## START

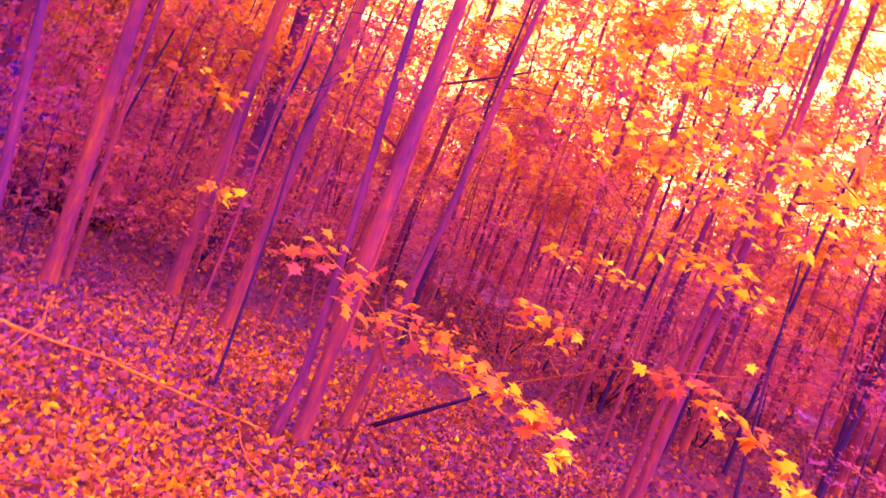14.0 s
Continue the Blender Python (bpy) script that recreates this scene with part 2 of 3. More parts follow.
def ground_material():
    """Leaf mould; two bare wheel tracks along the lane; the lane's soil is darker than the wood's."""
    m, n, l = shader("forest_floor")
    out, bs = n.new("ShaderNodeOutputMaterial"), n.new("ShaderNodeBsdfPrincipled")
    co = n.new("ShaderNodeTexCoord")
    sx = n.new("ShaderNodeSeparateXYZ")
    l.new(co.outputs["Object"], sx.inputs[0])

    def calc(op, a, b=None, c=None):
        k = n.new("ShaderNodeMath")
        k.operation = op
        for i, v in enumerate((a, b, c)):
            if v is None:
                continue
            if isinstance(v, (int, float)):
                k.inputs[i].default_value = v
            else:
                l.new(v, k.inputs[i])
        return k.outputs[0]

    def noisy(scale, detail=5):
        k = n.new("ShaderNodeTexNoise")
        k.inputs["Scale"].default_value, k.inputs["Detail"].default_value = scale, detail
        l.new(co.outputs["Object"], k.inputs["Vector"])
        return k.outputs["Fac"]

    def smooth(v, a, b):
        k = n.new("ShaderNodeMapRange")
        k.interpolation_type = "SMOOTHSTEP"
        l.new(v, k.inputs[0])
        k.inputs[1].default_value, k.inputs[2].default_value = a, b
        return k.outputs[0]

    def blend(f, a, b):
        k = n.new("ShaderNodeMix")
        k.data_type = "RGBA"
        l.new(f, k.inputs[0])
        for i, v in ((6, a), (7, b)):
            l.new(v, k.inputs[i])
        return k.outputs[2]

    wob = calc("MULTIPLY_ADD", noisy(0.7), 0.5, -0.25)
    u = calc("ADD", calc("MULTIPLY_ADD", sx.outputs[1], -0.08, sx.outputs[0]), wob)
    fine, coarse = noisy(26, 7), noisy(2.1)
    vor = n.new("ShaderNodeTexVoronoi")
    vor.inputs["Scale"].default_value = 15
    l.new(co.outputs["Object"], vor.inputs["Vector"])
    grain = calc("ADD", calc("MULTIPLY", fine, 0.6), calc("MULTIPLY", coarse, 0.4))
    rw = ramp(n, [(0.3, (0.05, 0.007, 0.3)), (0.5, (0.13, 0.012, 0.28)), (0.7, (0.3, 0.04, 0.13))])
    rr = ramp(n, [(0.3, (0.006, 0.003, 0.28)), (0.52, (0.045, 0.006, 0.42)), (0.72, (0.18, 0.014, 0.44))])
    rt = ramp(n, [(0.3, (0.12, 0.012, 0.42)), (0.52, (0.3, 0.021, 0.42)), (0.72, (0.5, 0.043, 0.33))])
    for k in (rw, rr, rt):
        l.new(grain, k.inputs[0])
    band = None
    for c in (-0.22, 1.28):
        d = calc("ABSOLUTE", calc("SUBTRACT", u, c))
        v = smooth(d, 0.38, 0.03)
        band = v if band is None else calc("MAXIMUM", band, v)
    # wood soil takes the dark tone near the lane-edge undergrowth, as its shade
    base = blend(calc("MULTIPLY", smooth(u, 1.6, 3.6), smooth(calc("MULTIPLY_ADD", sx.outputs[0], -0.8, sx.outputs[1]), 1.6, 0.2)), rr.outputs[0], rw.outputs[0])
    near = smooth(sx.outputs[1], 60, 30)
    base = blend(calc("MULTIPLY", band, near), base, rt.outputs[0])
    l.new(base, bs.inputs["Base Color"])
    bs.inputs["Roughness"].default_value = 0.95
    bs.inputs["Specular IOR Level"].default_value = 0.1
    bp = n.new("ShaderNodeBump")
    bp.inputs["Strength"].default_value, bp.inputs["Distance"].default_value = 0.8, 0.04
    l.new(calc("ADD", fine, vor.outputs["Distance"]), bp.inputs["Height"])
    l.new(bp.outputs[0], bs.inputs["Normal"])
    l.new(bs.outputs[0], out.inputs[0])
    return m


# ---- building helpers ----
def rise(a, b, v):
    k = min(1.0, max(0.0, (v - a) / (b - a)))
    return k * k * (3 - 2 * k)


def height(x, y):
    """The ground: a level lane with two shallow ruts, a bank on one side, gently uneven woods on the other."""
    u = x - 0.08 * y
    z = 1.2 * rise(1.0, 4.3, -u) * rise(1.0, 6.0, y + 2) + 0.8 * rise(5, 20, -u)
    z -= 0.05 * (math.exp(-((u + 0.22) / 0.3) ** 2) + math.exp(-((u - 1.28) / 0.3) ** 2))
    z += 0.05 * noise.noise((x * 0.5, y * 0.5, 0)) * min(1, 0.3 + abs(u - 0.5) * 0.25)
    z += 0.02 * noise.noise((x * 1.7, y * 1.7, 5))
    return z


def tube(verts, faces, points, radii, seg=7):
    """Adds a tapering round tube along the points."""
    pts = [Vector(p) for p in points]
    first = len(verts)
    side = None
    for i, p in enumerate(pts):
        d = (pts[min(i + 1, len(pts) - 1)] - pts[max(i - 1, 0)]).normalized()
        if side is None:
            side = d.orthogonal().normalized()
        side = (side - d * side.dot(d)).normalized()
        up = d.cross(side)
        for k in range(seg):
            a = 2 * math.pi * k / seg
            verts.append(p + (side * math.cos(a) + up * math.sin(a)) * radii[i])
    for i in range(len(pts) - 1):
        for k in range(seg):
            a, b = first + i * seg + k, first + i * seg + (k + 1) % seg
            faces.append((a, b, b + seg, a + seg))
    faces.append(tuple(first + (len(pts) - 1) * seg + k for k in range(seg)))
    faces.append(tuple(first + seg - 1 - k for k in range(seg)))


def mesh_of(name, verts, faces, material, smooth=True):
    me = bpy.data.meshes.new(name)
    me.from_pydata([tuple(v) for v in verts], [], faces)
    me.materials.append(material)
    if smooth:
        me.polygons.foreach_set("use_smooth", [True] * len(me.polygons))
    me.update()
    return me


def part(name, me, parent, label=""):
    ob = new(name, me)
    ob.parent = parent
    return tagged(ob, label)


def chance(rng, p):
    return rng.uniform(0, 1, len(p)) < p


DIAMOND = ([(-0.5, 0, 0), (0.05, 0.5, 0.12), (0.5, 0, -0.08), (0.05, -0.5, 0.12)], [(0, 1, 2), (0, 2, 3)])
OVAL = ([(-0.5, 0, 0), (-0.2, 0.42, 0.1), (0.18, 0.36, 0.06), (0.5, 0, -0.12), (0.18, -0.36, 0.06), (-0.2, -0.42, 0.1)], [(0, 1, 2), (0, 2, 3), (0, 3, 4), (0, 4, 5)])
SPRIG = ([(c[0] - 0.2 * math.cos(d) - w * math.sin(d), c[1] - 0.2 * math.sin(d) + w * math.cos(d), z) if w else (c[0] + 0.3 * math.cos(d), c[1] + 0.3 * math.sin(d), z - 0.1)
          for c, d, z in (((-0.3, 0.24), 2.3, 0.12), ((-0.1, -0.26), 4.0, -0.1), ((0.2, 0.22), 0.9, 0.02), ((0.3, -0.14), -0.4, -0.16)) for w in (-0.2, 0.2, 0)],
         [(3 * i, 3 * i + 1, 3 * i + 2) for i in range(4)])   # four small leaves on one twig end
LOBED = ([(-0.1, 0, 0), (-0.5, 0.0, 0.02), (-0.28, 0.5, 0.16), (0.1, 0.17, 0.0), (0.5, 0, -0.12), (0.1, -0.17, 0.0), (-0.28, -0.5, 0.16)], [(0, i, i % 6 + 1) for i in range(1, 7)])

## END

To do - Exclude the images, then output the data above word for word.

Finished exercise -
14.0 s
Continue the Blender Python (bpy) script that recreates this scene with part 2 of 3. More parts follow.
def ground_material():
    """Leaf mould; two bare wheel tracks along the lane; the lane's soil is darker than the wood's."""
    m, n, l = shader("forest_floor")
    out, bs = n.new("ShaderNodeOutputMaterial"), n.new("ShaderNodeBsdfPrincipled")
    co = n.new("ShaderNodeTexCoord")
    sx = n.new("ShaderNodeSeparateXYZ")
    l.new(co.outputs["Object"], sx.inputs[0])

    def calc(op, a, b=None, c=None):
        k = n.new("ShaderNodeMath")
        k.operation = op
        for i, v in enumerate((a, b, c)):
            if v is None:
                continue
            if isinstance(v, (int, float)):
                k.inputs[i].default_value = v
            else:
                l.new(v, k.inputs[i])
        return k.outputs[0]

    def noisy(scale, detail=5):
        k = n.new("ShaderNodeTexNoise")
        k.inputs["Scale"].default_value, k.inputs["Detail"].default_value = scale, detail
        l.new(co.outputs["Object"], k.inputs["Vector"])
        return k.outputs["Fac"]

    def smooth(v, a, b):
        k = n.new("ShaderNodeMapRange")
        k.interpolation_type = "SMOOTHSTEP"
        l.new(v, k.inputs[0])
        k.inputs[1].default_value, k.inputs[2].default_value = a, b
        return k.outputs[0]

    def blend(f, a, b):
        k = n.new("ShaderNodeMix")
        k.data_type = "RGBA"
        l.new(f, k.inputs[0])
        for i, v in ((6, a), (7, b)):
            l.new(v, k.inputs[i])
        return k.outputs[2]

    wob = calc("MULTIPLY_ADD", noisy(0.7), 0.5, -0.25)
    u = calc("ADD", calc("MULTIPLY_ADD", sx.outputs[1], -0.08, sx.outputs[0]), wob)
    fine, coarse = noisy(26, 7), noisy(2.1)
    vor = n.new("ShaderNodeTexVoronoi")
    vor.inputs["Scale"].default_value = 15
    l.new(co.outputs["Object"], vor.inputs["Vector"])
    grain = calc("ADD", calc("MULTIPLY", fine, 0.6), calc("MULTIPLY", coarse, 0.4))
    rw = ramp(n, [(0.3, (0.05, 0.007, 0.3)), (0.5, (0.13, 0.012, 0.28)), (0.7, (0.3, 0.04, 0.13))])
    rr = ramp(n, [(0.3, (0.006, 0.003, 0.28)), (0.52, (0.045, 0.006, 0.42)), (0.72, (0.18, 0.014, 0.44))])
    rt = ramp(n, [(0.3, (0.12, 0.012, 0.42)), (0.52, (0.3, 0.021, 0.42)), (0.72, (0.5, 0.043, 0.33))])
    for k in (rw, rr, rt):
        l.new(grain, k.inputs[0])
    band = None
    for c in (-0.22, 1.28):
        d = calc("ABSOLUTE", calc("SUBTRACT", u, c))
        v = smooth(d, 0.38, 0.03)
        band = v if band is None else calc("MAXIMUM", band, v)
    # wood soil takes the dark tone near the lane-edge undergrowth, as its shade
    base = blend(calc("MULTIPLY", smooth(u, 1.6, 3.6), smooth(calc("MULTIPLY_ADD", sx.outputs[0], -0.8, sx.outputs[1]), 1.6, 0.2)), rr.outputs[0], rw.outputs[0])
    near = smooth(sx.outputs[1], 60, 30)
    base = blend(calc("MULTIPLY", band, near), base, rt.outputs[0])
    l.new(base, bs.inputs["Base Color"])
    bs.inputs["Roughness"].default_value = 0.95
    bs.inputs["Specular IOR Level"].default_value = 0.1
    bp = n.new("ShaderNodeBump")
    bp.inputs["Strength"].default_value, bp.inputs["Distance"].default_value = 0.8, 0.04
    l.new(calc("ADD", fine, vor.outputs["Distance"]), bp.inputs["Height"])
    l.new(bp.outputs[0], bs.inputs["Normal"])
    l.new(bs.outputs[0], out.inputs[0])
    return m


# ---- building helpers ----
def rise(a, b, v):
    k = min(1.0, max(0.0, (v - a) / (b - a)))
    return k * k * (3 - 2 * k)


def height(x, y):
    """The ground: a level lane with two shallow ruts, a bank on one side, gently uneven woods on the other."""
    u = x - 0.08 * y
    z = 1.2 * rise(1.0, 4.3, -u) * rise(1.0, 6.0, y + 2) + 0.8 * rise(5, 20, -u)
    z -= 0.05 * (math.exp(-((u + 0.22) / 0.3) ** 2) + math.exp(-((u - 1.28) / 0.3) ** 2))
    z += 0.05 * noise.noise((x * 0.5, y * 0.5, 0)) * min(1, 0.3 + abs(u - 0.5) * 0.25)
    z += 0.02 * noise.noise((x * 1.7, y * 1.7, 5))
    return z


def tube(verts, faces, points, radii, seg=7):
    """Adds a tapering round tube along the points."""
    pts = [Vector(p) for p in points]
    first = len(verts)
    side = None
    for i, p in enumerate(pts):
        d = (pts[min(i + 1, len(pts) - 1)] - pts[max(i - 1, 0)]).normalized()
        if side is None:
            side = d.orthogonal().normalized()
        side = (side - d * side.dot(d)).normalized()
        up = d.cross(side)
        for k in range(seg):
            a = 2 * math.pi * k / seg
            verts.append(p + (side * math.cos(a) + up * math.sin(a)) * radii[i])
    for i in range(len(pts) - 1):
        for k in range(seg):
            a, b = first + i * seg + k, first + i * seg + (k + 1) % seg
            faces.append((a, b, b + seg, a + seg))
    faces.append(tuple(first + (len(pts) - 1) * seg + k for k in range(seg)))
    faces.append(tuple(first + seg - 1 - k for k in range(seg)))


def mesh_of(name, verts, faces, material, smooth=True):
    me = bpy.data.meshes.new(name)
    me.from_pydata([tuple(v) for v in verts], [], faces)
    me.materials.append(material)
    if smooth:
        me.polygons.foreach_set("use_smooth", [True] * len(me.polygons))
    me.update()
    return me


def part(name, me, parent, label=""):
    ob = new(name, me)
    ob.parent = parent
    return tagged(ob, label)


def chance(rng, p):
    return rng.uniform(0, 1, len(p)) < p


DIAMOND = ([(-0.5, 0, 0), (0.05, 0.5, 0.12), (0.5, 0, -0.08), (0.05, -0.5, 0.12)], [(0, 1, 2), (0, 2, 3)])
OVAL = ([(-0.5, 0, 0), (-0.2, 0.42, 0.1), (0.18, 0.36, 0.06), (0.5, 0, -0.12), (0.18, -0.36, 0.06), (-0.2, -0.42, 0.1)], [(0, 1, 2), (0, 2, 3), (0, 3, 4), (0, 4, 5)])
SPRIG = ([(c[0] - 0.2 * math.cos(d) - w * math.sin(d), c[1] - 0.2 * math.sin(d) + w * math.cos(d), z) if w else (c[0] + 0.3 * math.cos(d), c[1] + 0.3 * math.sin(d), z - 0.1)
          for c, d, z in (((-0.3, 0.24), 2.3, 0.12), ((-0.1, -0.26), 4.0, -0.1), ((0.2, 0.22), 0.9, 0.02), ((0.3, -0.14), -0.4, -0.16)) for w in (-0.2, 0.2, 0)],
         [(3 * i, 3 * i + 1, 3 * i + 2) for i in range(4)])   # four small leaves on one twig end
LOBED = ([(-0.1, 0, 0), (-0.5, 0.0, 0.02), (-0.28, 0.5, 0.16), (0.1, 0.17, 0.0), (0.5, 0, -0.12), (0.1, -0.17, 0.0), (-0.28, -0.5, 0.16)], [(0, i, i % 6 + 1) for i in range(1, 7)])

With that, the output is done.